Spain, beset by separatist concerns in its Basque and Catalonia regions, said it would not recognize a move by Kosovo that "does not respect international law".

Fellow EU members Greece, Cyprus, Slovakia, Bulgaria and Romania have indicated they will not follow Britain, France and United States in recognizing Kosovo.

EU PARALYSIS?

Dana Allin, senior fellow at the International Institute for Strategic Studies (IISS) said that was part of a "constructive abstention" approach tacitly agreed within the EU.

The bloc agreed on Saturday to send 2,000 police, justice and civil administrators to supervise Kosovo and help build up its institutions.

"If these guys had really wanted to they could have stopped it, I suppose -- at a catastrophic cost in terms of EU coherence and unity," he said.

Erhard Busek, the EU special coordinator for the Stability Pact for South Eastern Europe, suggested some were using the issue for domestic political purposes.

"The Kosovo question is being played up as a global political issue, which it isn't," he told Austrian state broadcaster ORF. "To put it bluntly: if you don't recognize Kosovo, does that solve the Basque problem in Spain? No!"

RUSI's Eyal said many EU states were worried about recognizing a declaration of independence that had not been agreed by the former state authorities or approved by the United Nations.

Divisions in the EU, now muted for fear of throwing the bloc into disarray, could burst into the open if the mission in Kosovo ran into trouble: "It could paralyse the European Union," Eyal said.

On the global stage China is likely to side with fellow permanent UN Security Council member Russia to block any move at the world body that smacks of recognition of Kosovo.

Beijing, an emerging player in the world economy, considers self-ruled Taiwan as a renegade province and faces demands for independence or greater autonomy from Tibetans.

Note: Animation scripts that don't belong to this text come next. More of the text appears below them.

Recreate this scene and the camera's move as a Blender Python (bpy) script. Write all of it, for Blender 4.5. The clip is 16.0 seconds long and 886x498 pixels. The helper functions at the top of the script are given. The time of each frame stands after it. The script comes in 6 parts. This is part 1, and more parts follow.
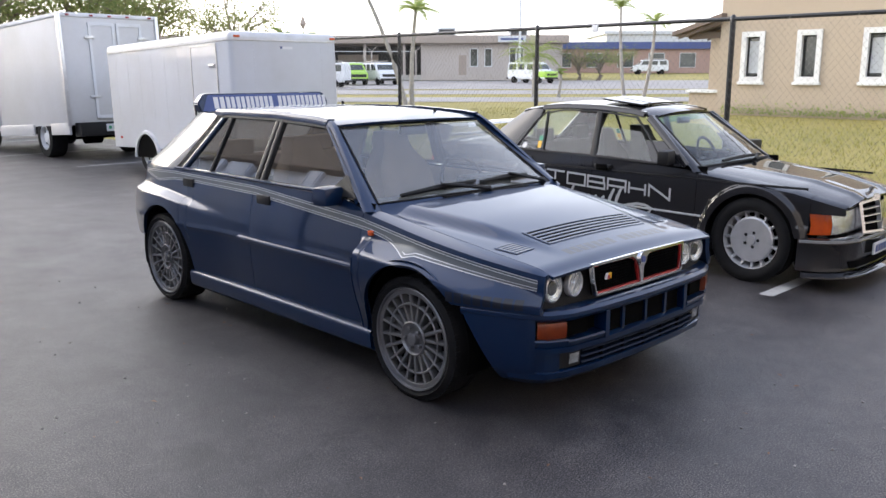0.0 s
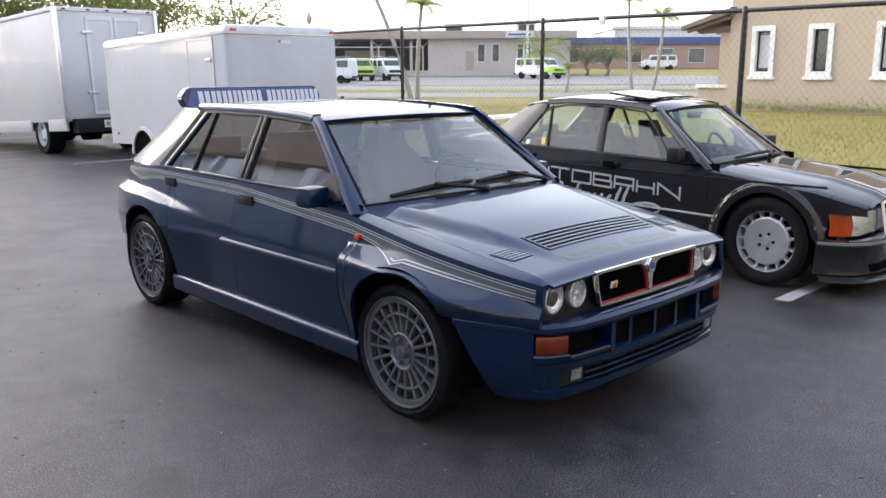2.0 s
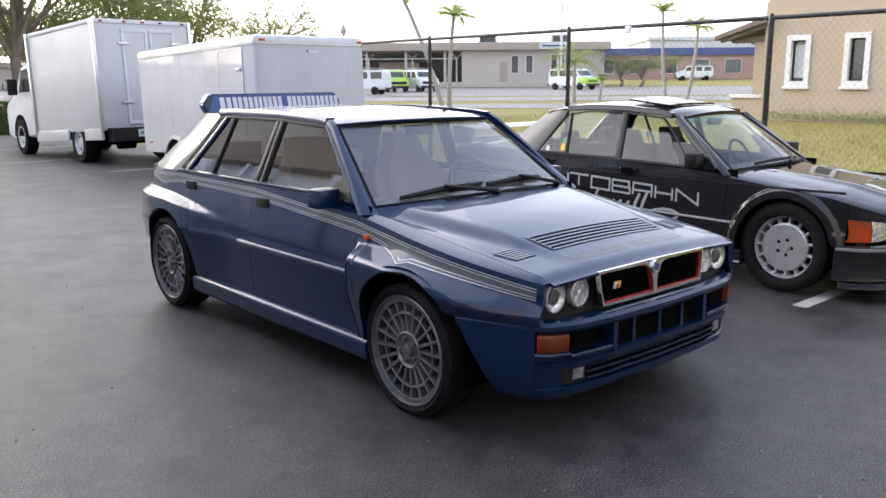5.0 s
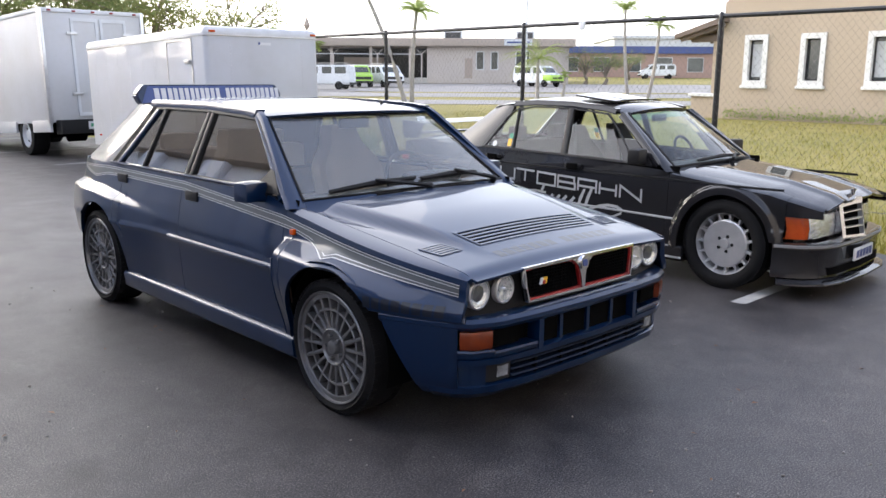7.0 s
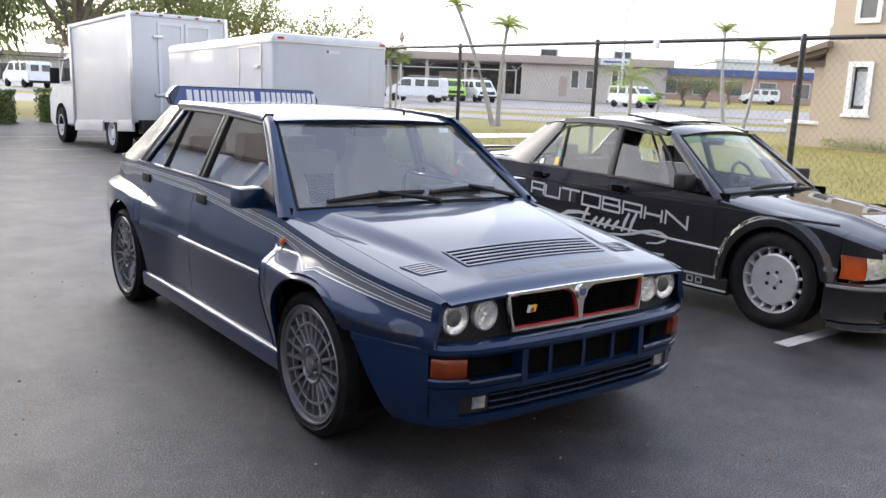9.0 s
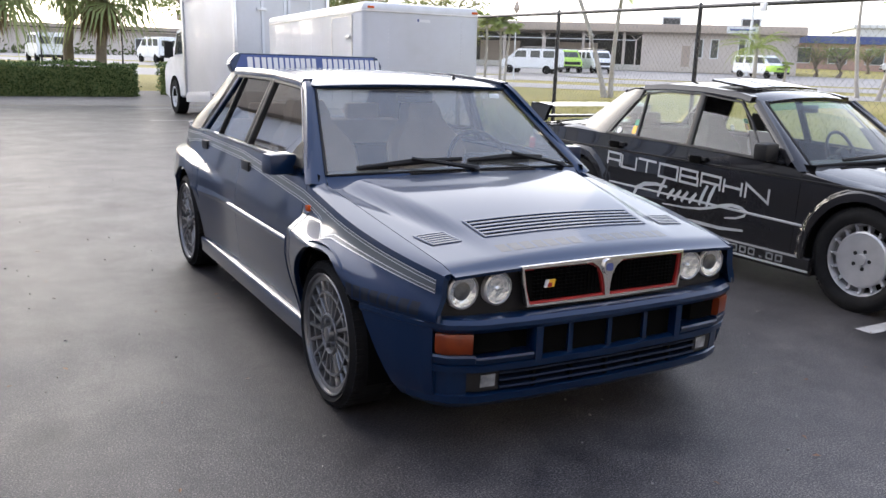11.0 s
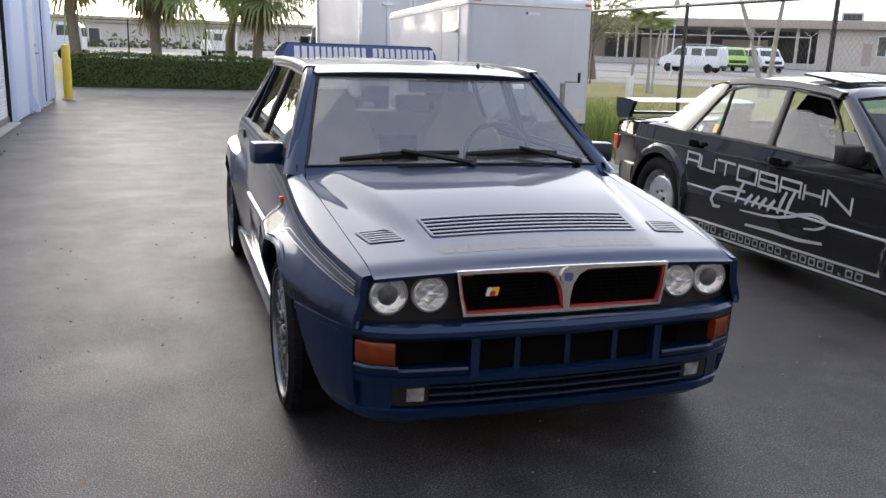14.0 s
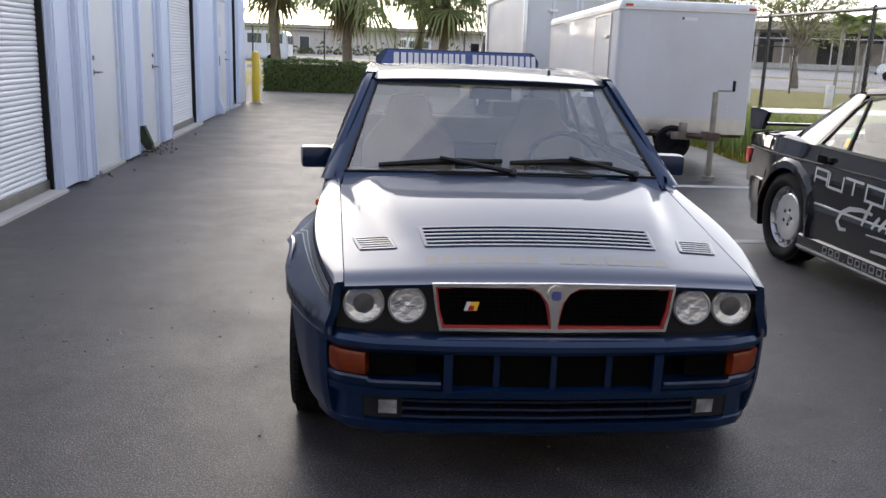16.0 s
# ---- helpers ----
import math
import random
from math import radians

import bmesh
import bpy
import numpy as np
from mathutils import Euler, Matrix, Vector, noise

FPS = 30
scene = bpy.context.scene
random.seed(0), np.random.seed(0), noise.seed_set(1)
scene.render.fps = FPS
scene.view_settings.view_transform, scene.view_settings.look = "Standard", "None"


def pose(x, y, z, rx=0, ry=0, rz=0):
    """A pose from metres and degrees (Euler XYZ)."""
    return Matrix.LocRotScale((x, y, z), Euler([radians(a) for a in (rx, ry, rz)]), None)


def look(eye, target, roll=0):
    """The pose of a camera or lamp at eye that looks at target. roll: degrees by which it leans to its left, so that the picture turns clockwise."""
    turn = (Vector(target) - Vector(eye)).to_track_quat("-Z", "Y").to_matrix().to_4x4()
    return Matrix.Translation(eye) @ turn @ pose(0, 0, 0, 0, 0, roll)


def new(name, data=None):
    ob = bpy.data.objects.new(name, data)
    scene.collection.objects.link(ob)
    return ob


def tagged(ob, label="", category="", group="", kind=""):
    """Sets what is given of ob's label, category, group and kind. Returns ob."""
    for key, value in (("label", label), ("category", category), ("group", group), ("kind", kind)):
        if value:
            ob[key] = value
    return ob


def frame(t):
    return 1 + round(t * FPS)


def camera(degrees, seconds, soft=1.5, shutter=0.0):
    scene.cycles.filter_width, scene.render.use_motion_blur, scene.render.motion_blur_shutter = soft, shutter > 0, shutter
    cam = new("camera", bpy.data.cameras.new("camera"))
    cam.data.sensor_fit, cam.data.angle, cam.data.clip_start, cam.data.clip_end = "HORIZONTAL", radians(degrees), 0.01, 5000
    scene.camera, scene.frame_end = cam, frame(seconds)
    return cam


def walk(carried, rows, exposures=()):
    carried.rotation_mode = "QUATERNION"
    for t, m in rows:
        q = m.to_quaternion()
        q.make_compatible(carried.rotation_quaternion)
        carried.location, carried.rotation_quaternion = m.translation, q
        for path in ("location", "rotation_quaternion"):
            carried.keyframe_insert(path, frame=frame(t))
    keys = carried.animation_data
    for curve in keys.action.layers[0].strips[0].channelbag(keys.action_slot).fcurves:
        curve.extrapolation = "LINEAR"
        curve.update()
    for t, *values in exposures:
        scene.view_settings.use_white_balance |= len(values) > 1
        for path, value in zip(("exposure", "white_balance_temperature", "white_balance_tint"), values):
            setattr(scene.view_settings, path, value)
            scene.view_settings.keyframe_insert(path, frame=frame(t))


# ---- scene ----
cam = camera(55.7, 16.0)
PATH = [
    (0, (-3.324, -2.762, 1.498), (-1.948, -1.37, 1.087), -0.1),
    (0.5, (-3.24, -2.716, 1.464), (-1.9, -1.291, 1.048), -0.1),
    (1, (-3.137, -2.616, 1.461), (-1.765, -1.234, 1.003), -0.1),
    (1.5, (-3.105, -2.582, 1.47), (-1.707, -1.229, 1.009), -0.1),
    (2, (-3.062, -2.595, 1.476), (-1.701, -1.192, 1.056), -0.2),
    (2.5, (-3.043, -2.641, 1.469), (-1.721, -1.194, 1.073), -0.1),
    (3, (-3.037, -2.685, 1.461), (-1.745, -1.205, 1.082), -0.2),
    (3.2, (-3.068, -2.688, 1.484), (-1.777, -1.209, 1.101), -0.4),
    (5.5, (-3.0, -2.725, 1.433), (-1.68, -1.278, 1.031), -0.2),
    (6, (-2.991, -2.676, 1.438), (-1.626, -1.281, 1.001), 0.8),
    (6.5, (-2.964, -2.682, 1.433), (-1.585, -1.295, 1.015), 0.7),
    (7, (-2.851, -2.79, 1.423), (-1.486, -1.384, 1.02), 0.3),
    (7.5, (-2.738, -2.901, 1.409), (-1.439, -1.431, 1.018), 0.2),
    (8, (-2.642, -2.876, 1.403), (-1.343, -1.406, 1.009), 0.7),
    (8.2, (-2.589, -2.855, 1.409), (-1.305, -1.372, 1.019), 1.3),
    (10.3, (-2.178, -2.977, 1.363), (-1.103, -1.338, 0.964), 0.4),
    (10.5, (-2.14, -2.975, 1.354), (-1.092, -1.324, 0.937), 0.2),
    (11, (-2.012, -2.979, 1.376), (-1.035, -1.292, 0.931), 1.9),
    (11.5, (-1.85, -3.006, 1.368), (-0.935, -1.279, 0.941), 1.3),
    (12, (-1.69, -3.103, 1.386), (-0.907, -1.308, 0.981), 0.7),
    (12.5, (-1.575, -3.123, 1.373), (-0.828, -1.314, 0.962), 1.1),
    (13, (-1.457, -3.05, 1.37), (-0.695, -1.25, 0.947), 2.5),
    (13.5, (-1.386, -3.012, 1.354), (-0.656, -1.201, 0.921), 3.3),
    (14, (-1.246, -3.041, 1.348), (-0.602, -1.205, 0.886), 2.1),
    (14.5, (-1.077, -3.106, 1.373), (-0.589, -1.209, 0.97), 1.6),
    (15, (-0.948, -3.065, 1.353), (-0.562, -1.15, 0.926), 1.6),
    (15.5, (-0.801, -3.047, 1.351), (-0.511, -1.12, 0.902), 2.3),
    (16, (-0.608, -3.103, 1.365), (-0.399, -1.169, 0.903), 2.1),
]
walk(cam, [(t, look(eye, target, roll)) for t, eye, target, roll in PATH], exposures=[(0, 1.5), (5.5, 1.5), (8, 1.6), (11, 1.55), (12.5, 1.31), (14.5, 1.24), (16, 1.09)])

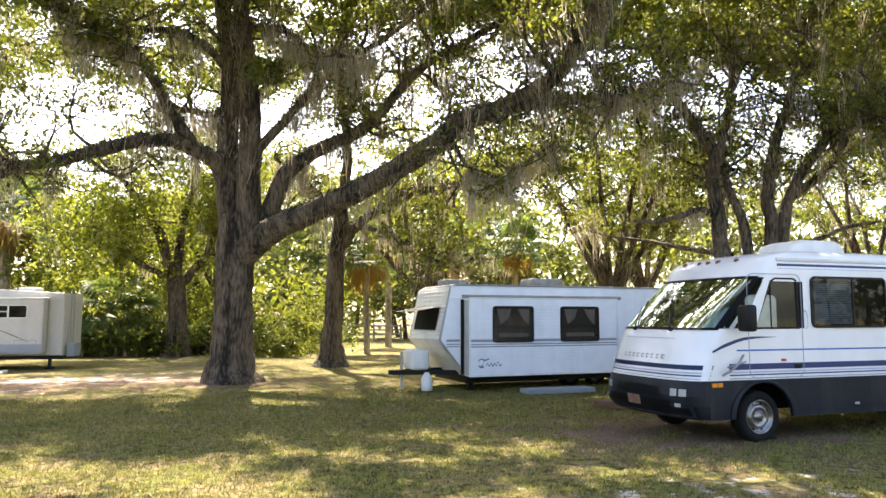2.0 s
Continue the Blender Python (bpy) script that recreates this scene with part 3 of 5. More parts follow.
# Leaf layer added for shade around the trunk; partly in view as foliage.
oak_m.roof(-11, 4, 15.5, 29, 14.5, [(2.6, 17.0, 1.6, 1.0), (-0.6, 23.2, 1.0, 0.5), (-4, 24.7, 1.2, 0.4), (-7, 20, 1.2, 0.5), (-2.6, 19.0, 0.8, 0.3), (-5, 27.5, 1.5, 0.5), (1.4, 19.5, 0.8, 0.3), (3, 24, 1.0, 0.5), (-9, 24, 1.0, 0.5)], 0.95, 90)
oak_m.drape(380, 2.0, 4.8).ferns(44)
oak_m.build()

oak_c = Tree("live oak with one leaning limb and thin drooping boughs", 0.18)
oak_c.limb(0.42, 0.30, (5.0, 28.4, -0.0), (5.0, 28.2, 1.6), (5.1, 28.0, 4.4), (5.2, 27.8, 6.0), root=True)
oak_c.limb(0.24, 0.07, (5.2, 27.9, 4.8), (6.0, 27.3, 5.8), (7.5, 26.2, 6.7), (9.0, 25.3, 7.0), (10.4, 24.3, 7.2), (11.5, 23.6, 7.7))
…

It shares a deep antipathy to separatism with Russia, which has been battling Chechen rebels since the mid-1990s.

Eyal said the West was vulnerable to Russian charges of double standards, having urged Moscow to abide by international law only to ignore it when the rules proved inconvenient.

"The Russians are getting closer to the Serbs, which allows them to return to some influence in the Balkans," Eyal said.

"And they are the real winners because if the Kosovo precedent is used, the Russians can also recognize ethnic Russian enclaves in places such as Georgia or Moldova. What's good for Kosovo is good for other places as well," he said.

Georgia is riven by separatism in its Abkhazia and South Ossetia regions. "I can tell you that we are not looking at the recognition of Kosovo's independence," Georgian Foreign Minister David Bakradze said on Monday.